Director Michelle DePass shared community concerns of an unwanted correlation between Ida B. Wells—the historic Black activist, and Pulitzer Prize-winning journalist who documented and crusaded against lynching—and a tree which could conjure up reminders of hanging people with ropes from branches.
In February, a mascot survey was sent to students and staff. They submitted 420 different nominations, said Ellen Whatmore, a teacher at Ida B. Wells who served on the committee to find a new name and mascot. The massive list of potential mascots was narrowed down to just five, with the evergreen tree being the frontrunner.
What the heck? Do they want people to go on a mass defoliating campaign so snowflakes don't see trees anymore?
Furthermore, an evergreen is a terrible tree to try to suspend something heavy on. Branches are too short and not nearly strong enough. Even a simple glance will tell you that something like an oak is much better for that purpose.

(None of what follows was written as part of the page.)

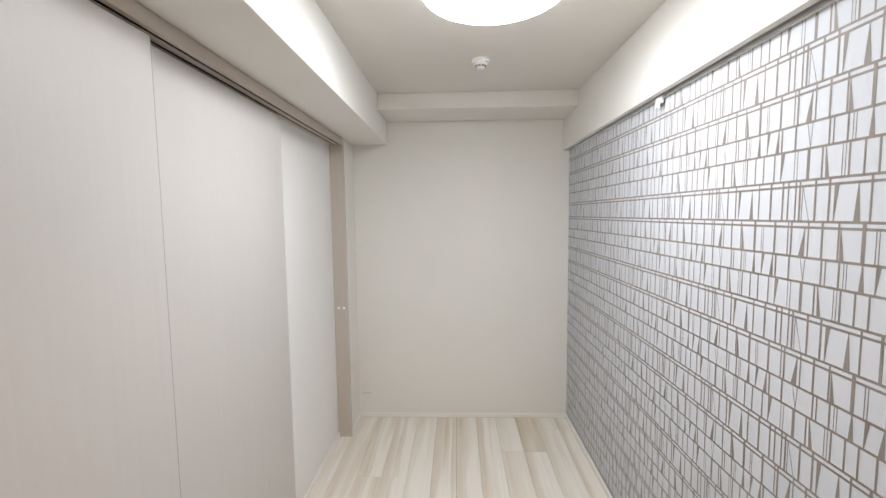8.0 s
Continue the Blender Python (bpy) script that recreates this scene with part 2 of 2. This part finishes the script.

I mean, most of the west coast catches on fire because the hippie faggots that live there refuse to let the fire department and forestry preserve groups do controlled burns to prevent the gigantic infernos that keep destroying hundreds of acres of dried up kindling and historic (and modern) logging towns, so they're already halfway there to destroying it all, anyway. We just need a few more kids "lighting fireworks" per year, and we can turn it all into a completely desertified mountain range.
Trees are racist!
Trees that won a SURVEY from staff and students.
So it was the majority decision too.
Every time I think I've seen the end of their crazy, they come in and totally one-up themselves.
What the heck? Do they want people to go on a mass defoliating campaign so snowflakes don't see trees anymore?
Furthermore, an evergreen is a terrible tree to try to suspend something heavy on. Branches are too short and not nearly strong enough. Even a simple glance will tell you that something like an oak is much better for that purpose.
I mean, most of the west coast catches on fire because the hippie faggots that live there refuse to let the fire department and forestry preserve groups do controlled burns to prevent the gigantic infernos that keep destroying hundreds of acres of dried up kindling and historic (and modern) logging towns, so they're already halfway there to destroying it all, anyway. We just need a few more kids "lighting fireworks" per year, and we can turn it all into a completely desertified mountain range.
Down with the motherfucking rainforest.
Lmao the only thing dumber than having a tree mascot calling a tree mascot racist.
I've got the perfect mascot for them: the Mormon Fritillary. It's a special butterfly that can change its sex from male to female.